In [None]:
import transformers
import torch
from transformers import LlamaTokenizer, LlamaForCausalLM

class LlamaTextGenerator:
    def __init__(self, model_path):
        self.model_path = model_path
        self.tokenizer = None
        self.model = None
        self.pipeline = None

    def load_model(self):
        # トークナイザーの読み込み
        self.tokenizer = LlamaTokenizer.from_pretrained(self.model_path)

        # モデルの読み込み
        self.model = LlamaForCausalLM.from_pretrained(
            self.model_path,
            torch_dtype=torch.bfloat16,
            low_cpu_mem_usage=True,
            device_map="auto"
        )

        # パイプラインの作成
        self.pipeline = transformers.pipeline(
            "text-generation",
            model=self.model,
            tokenizer=self.tokenizer,
            torch_dtype=torch.bfloat16,
            device_map="auto"
        )

    def generate_text(self, prompt, max_length=50, num_return_sequences=1):
        if self.pipeline is None:
            raise ValueError("Model is not loaded.

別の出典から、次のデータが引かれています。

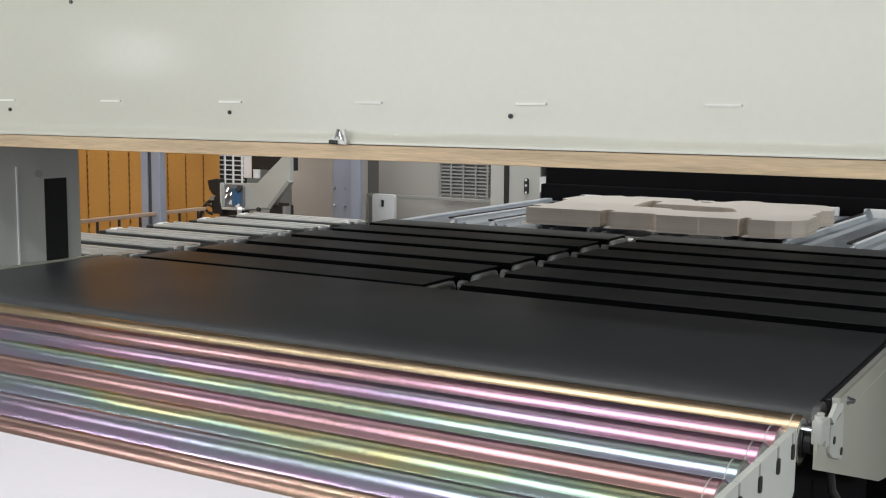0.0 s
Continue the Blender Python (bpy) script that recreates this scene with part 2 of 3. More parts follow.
# ---- front roller track ----
def roller_track():
    t = thing("roller_conveyor", "row of iridescent zinc-plated rollers in a light grey frame", "conveyor")
    # distance along the track, tint of the plating and how fast the tint drifts along the roller
    rows = ((2.052, 0.0, 0.0), (1.956, 0.35, 0.04), (1.845, 0.6, -0.06), (1.732, 0.8, 0.05), (1.622, 0.33, -0.1), (1.512, 0.86, -0.19), (1.402, 0.7, -0.16), (1.292, 1.12, -0.3))
    for k, (y, tint, drift) in enumerate(rows):
        first = k == 0
        x1 = -0.470 if first else -0.486 + 0.0006 * k
        r = 0.045 if first else 0.0545
        zc = 0.898 - r
        bm = cyl(B(), (-1.4, 0, 0), (1.4, 0, 0), r, 40)
        ob = part("roller", bm, GOLD if first else ZINC, t, "gold zinc-plated roller" if first else "", smooth=True)
        ob.location = (x1 - 1.4, y, zc)
        ob.color = (tint, drift, 0, 1)
        part("end_cap", cyl(B(), (1.383, 0, 0), (1.401, 0, 0), r + 0.0005, 40, r - 0.005), ZRAIL, ob, "zinc end cap", smooth=True)
        part("axle", cyl(B(), (1.401, 0, 0), (1.416 if k else 1.42, 0, 0), 0.022, 14), BLACK, ob)
        part("axle", cyl(B(), (-1.45, 0, 0), (-1.40, 0, 0), 0.011, 12), BLACK, ob)
    # side plates with hooked tops between the rollers
    for x0, x1 in ((-0.468, -0.457), (-3.34, -3.328)):
        out = [(0.4, 0.765), (1.925, 0.765), (1.958, 0.79), (1.958, 0.9)]
        for y in (1.948, 1.842, 1.732, 1.622, 1.512, 1.402, 1.292):
            out += [(y + 0.003, 0.9), (y + 0.003, 0.868), (y - 0.003, 0.868), (y - 0.003, 0.9)]
        part("side_plate", prism(B(), out + [(1.2, 0.9), (1.2, 0.86), (0.4, 0.86)], "x", x0, x1), SIDE, t, "light grey slotted side plate")
    for y in (1.93, 1.836, 1.73, 1.622, 1.512, 1.402, 1.292):
        part("axle_nut", prism(B(), rounded(y - 0.007, y + 0.007, 0.853, 0.879, 0.005), "x", -0.458, -0.4535), BLACK, t, "dark axle end")
        part("slot_rim", box(B(), -0.4575, -0.4565, y - 0.0045, y + 0.0045, 0.879, 0.898), DULL, t)
    for x in (-3.28, -0.56):
        for y in (0.6, 1.7):
            part("leg", box(B(), x - 0.03, x + 0.03, y - 0.03, y + 0.03, 0, 0.8, 0.004), GREYPAINT, t)
    for y in (0.6, 1.7):
        part("crossbar", box(B(), -3.25, -0.53, y - 0.03, y + 0.03, 0.66, 0.72, 0.004), DARK, t)


roller_track()


def white_table():
    t = thing("feed_table", "white laminate feed table board beside the rollers", "table")
    part("board", box(B(), -3.3, -0.5, 0.42, 1.222, 0.88, 0.903, 0.003), WHITE, t)
    for x in (-3.1, -0.7):
        for y in (0.5, 1.14):
            part("leg", box(B(), x - 0.025, x + 0.025, y - 0.025, y + 0.025, 0, 0.88, 0.003), GREYPAINT, t)


white_table()


# ---- front belt ----
def front_belt():
    t = thing("belt_conveyor", "wide black rubber belt conveyor with cream side plates", "conveyor")
    part("belt", prism(B(), stadium(2.098, 2.962, 0.81, 0.9, 12), "x", -3.12, -0.468), BELT, t, "smooth black rubber belt", smooth=True)
    part("side_plate", prism(B(), [(2.015, 0.815), (2.649, 0.616), (3.0, 0.55), (3.0, 0.903), (2.2, 0.903), (2.15, 0.885), (2.11, 0.862), (2.015, 0.862)],
                             "x", -0.441, -0.435), CREAM, t, "cream enamelled side plate")
    part("edge_strip", box(B(), -0.452, -0.4412, 2.2, 2.99, 0.86, 0.9025, 0.001), GREYPAINT, t)
    part("seam", box(B(), -0.4352, -0.4345, 2.27, 2.99, 0.8675, 0.869), GREYPAINT, t)
    part("side_plate", box(B(), -3.142, -3.128, 2.0, 2.9, 0.68, 0.906, 0.002), CREAM, t, "cream enamelled side plate")
    bolt(t, -0.435, 2.256, 0.887, 0.006, (1, 0, 0))
    part("pulley_end", cyl(B(), (-0.466, 2.13, 0.872), (-0.4525, 2.13, 0.872), 0.036, 24), DARKSTEEL, t, "dark pulley end", smooth=True)
    part("edge_seal", box(B(), -0.466, -0.4525, 2.2, 2.99, 0.80, 0.899, 0.002), BLACK, t, "black edge seal")
    blk = part("tension_block", box(B(), -0.4475, -0.4285, 2.02, 2.064, 0.857, 0.9, 0.003), GREYPAINT, t, "grey belt tension block")
    part("shoulder", prism(B(), [(2.0645, 0.843), (2.09, 0.84), (2.09, 0.888), (2.078, 0.894), (2.0645, 0.888)], "x", -0.44, -0.4305), GREYPAINT, blk)
    part("mounting_plate", prism(B(), [(2.0905, 0.826), (2.115, 0.812), (2.2, 0.786), (2.2, 0.866), (2.185, 0.89), (2.165, 0.878), (2.0905, 0.874)], "x", -0.4345, -0.4285), GREYPAINT, blk)
    part("prong", prism(B(), [(2.085, 0.893), (2.11, 0.876), (2.185, 0.888), (2.186, 0.898), (2.13, 0.909)], "x", -0.4345, -0.4275), SIDE, blk, "pale bent prong")
    for yy in (2.031, 2.051):
        part("cap_screw", cyl(B(), (-0.439, yy, 0.9), (-0.439, yy, 0.908), 0.0065, 14), ENDGREY, blk)
    for yy, zz in ((2.12, 0.843), (2.186, 0.806)):
        part("bolt_hole", cyl(B(), (-0.4285, yy, zz), (-0.4265, yy, zz), 0.0075, 12), BLACK, blk)
    part("axle", cyl(B(), (-0.476, 2.04, 0.878), (-0.45, 2.04, 0.878), 0.006, 12), CHROME, t)
    part("collar", cyl(B(), (-0.473, 2.05, 0.853), (-0.463, 2.05, 0.853), 0.03, 20), BLACK, t)
    for x in (-3.05, -0.56):
        for y in (2.2, 2.8):
            part("leg", box(B(), x - 0.03, x + 0.03, y - 0.03, y + 0.03, 0, 0.8, 0.004), DARK, t)
    part("apron", box(B(), -3.1, -0.5, 2.12, 2.88, 0.4, 0.8), DARK, t, "dark inner casing")
    c = B()
    tube(c, [(-0.468, 2.3, 0.80), (-0.468, 2.3, 0.72), (-0.464, 2.3, 0.69), (-0.452, 2.3, 0.671), (-0.43, 2.3, 0.653), (-0.40, 2.3, 0.62), (-0.38, 2.3, 0.3), (-0.38, 2.3, 0.0)], 0.009)
    tagged(part("cable", c, BLACK), "black cable hanging below the side plate", "cable")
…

Please call load_model() first.")
        
        result = self.pipeline(prompt, max_length=max_length, num_return_sequences=num_return_sequences)
        return result[0]['generated_text']

def main():
    # モデルのパスを設定
    model_path = "./Meta-Llama-3-8B"

    # LlamaTextGeneratorのインスタンスを作成
    text_generator = LlamaTextGenerator(model_path)

    # モデルを読み込む
    text_generator.load_model()

    # テキスト生成の実行
    prompt = "Hey how are you doing today?"
    generated_text = text_generator.generate_text(prompt)

    print(generated_text)

if __name__ == "__main__":
    main()